• **Supplied information**
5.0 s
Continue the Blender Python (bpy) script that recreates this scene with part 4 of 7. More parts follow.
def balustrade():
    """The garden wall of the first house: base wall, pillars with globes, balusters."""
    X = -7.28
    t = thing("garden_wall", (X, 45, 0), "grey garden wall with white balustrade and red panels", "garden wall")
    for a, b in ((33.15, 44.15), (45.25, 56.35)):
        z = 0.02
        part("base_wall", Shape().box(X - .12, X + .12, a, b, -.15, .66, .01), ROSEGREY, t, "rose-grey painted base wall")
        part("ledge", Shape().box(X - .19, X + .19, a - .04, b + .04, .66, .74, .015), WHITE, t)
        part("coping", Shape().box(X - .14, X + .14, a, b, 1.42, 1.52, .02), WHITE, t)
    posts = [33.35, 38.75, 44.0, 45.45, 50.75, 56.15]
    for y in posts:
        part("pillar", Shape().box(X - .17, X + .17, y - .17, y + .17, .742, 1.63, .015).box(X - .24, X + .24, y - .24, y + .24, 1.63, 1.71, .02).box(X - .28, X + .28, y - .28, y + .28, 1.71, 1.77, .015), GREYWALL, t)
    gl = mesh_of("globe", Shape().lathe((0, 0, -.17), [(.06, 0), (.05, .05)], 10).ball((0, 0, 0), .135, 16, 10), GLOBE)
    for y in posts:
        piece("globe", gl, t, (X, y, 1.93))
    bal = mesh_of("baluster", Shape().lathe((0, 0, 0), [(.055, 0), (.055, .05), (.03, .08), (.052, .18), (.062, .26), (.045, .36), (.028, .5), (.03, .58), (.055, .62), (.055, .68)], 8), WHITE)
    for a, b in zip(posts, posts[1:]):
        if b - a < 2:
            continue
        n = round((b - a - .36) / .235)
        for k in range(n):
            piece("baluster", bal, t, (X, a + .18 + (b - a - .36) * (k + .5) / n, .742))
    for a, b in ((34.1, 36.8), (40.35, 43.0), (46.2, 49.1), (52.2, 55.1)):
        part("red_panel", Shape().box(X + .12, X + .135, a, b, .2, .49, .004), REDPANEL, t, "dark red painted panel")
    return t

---

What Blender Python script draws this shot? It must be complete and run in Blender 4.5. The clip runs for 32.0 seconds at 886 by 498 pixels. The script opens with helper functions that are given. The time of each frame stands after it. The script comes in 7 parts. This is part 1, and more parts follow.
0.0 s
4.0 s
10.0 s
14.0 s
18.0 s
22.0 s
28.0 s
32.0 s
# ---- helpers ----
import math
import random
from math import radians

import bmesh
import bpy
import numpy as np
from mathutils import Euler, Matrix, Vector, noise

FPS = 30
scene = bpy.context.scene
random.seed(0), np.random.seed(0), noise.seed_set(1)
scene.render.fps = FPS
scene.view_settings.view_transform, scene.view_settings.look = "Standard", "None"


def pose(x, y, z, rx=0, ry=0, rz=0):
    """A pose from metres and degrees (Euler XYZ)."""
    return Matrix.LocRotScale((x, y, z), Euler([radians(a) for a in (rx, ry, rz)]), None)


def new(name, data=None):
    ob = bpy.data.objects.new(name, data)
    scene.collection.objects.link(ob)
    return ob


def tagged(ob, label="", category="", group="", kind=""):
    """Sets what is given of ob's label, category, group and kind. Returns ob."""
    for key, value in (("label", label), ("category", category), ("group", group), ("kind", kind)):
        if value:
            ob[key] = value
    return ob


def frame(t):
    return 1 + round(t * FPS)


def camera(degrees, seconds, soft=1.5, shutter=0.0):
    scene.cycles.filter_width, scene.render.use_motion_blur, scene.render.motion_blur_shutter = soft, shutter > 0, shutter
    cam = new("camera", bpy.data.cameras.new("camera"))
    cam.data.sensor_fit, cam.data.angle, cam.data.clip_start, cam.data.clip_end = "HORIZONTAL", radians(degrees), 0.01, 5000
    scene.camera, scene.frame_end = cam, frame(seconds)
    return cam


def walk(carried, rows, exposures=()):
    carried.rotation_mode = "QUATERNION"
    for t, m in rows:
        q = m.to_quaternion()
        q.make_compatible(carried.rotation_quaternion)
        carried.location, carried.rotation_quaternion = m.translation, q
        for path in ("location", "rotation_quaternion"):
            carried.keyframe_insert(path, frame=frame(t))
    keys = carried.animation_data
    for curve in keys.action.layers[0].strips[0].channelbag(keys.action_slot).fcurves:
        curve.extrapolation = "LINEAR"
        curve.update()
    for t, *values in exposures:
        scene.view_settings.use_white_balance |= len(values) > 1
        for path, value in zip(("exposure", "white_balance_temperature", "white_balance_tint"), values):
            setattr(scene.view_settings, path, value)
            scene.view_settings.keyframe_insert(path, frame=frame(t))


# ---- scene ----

• **Job**
Exact duplication is required for the lines above, from the line that contains "carried.keyframe_insert(path, frame=frame(t))" to the line that contains "curve.update()", inclusive; omit all others.

• **Response**
            carried.keyframe_insert(path, frame=frame(t))
    keys = carried.animation_data
    for curve in keys.action.layers[0].strips[0].channelbag(keys.action_slot).fcurves:
        curve.extrapolation = "LINEAR"
        curve.update()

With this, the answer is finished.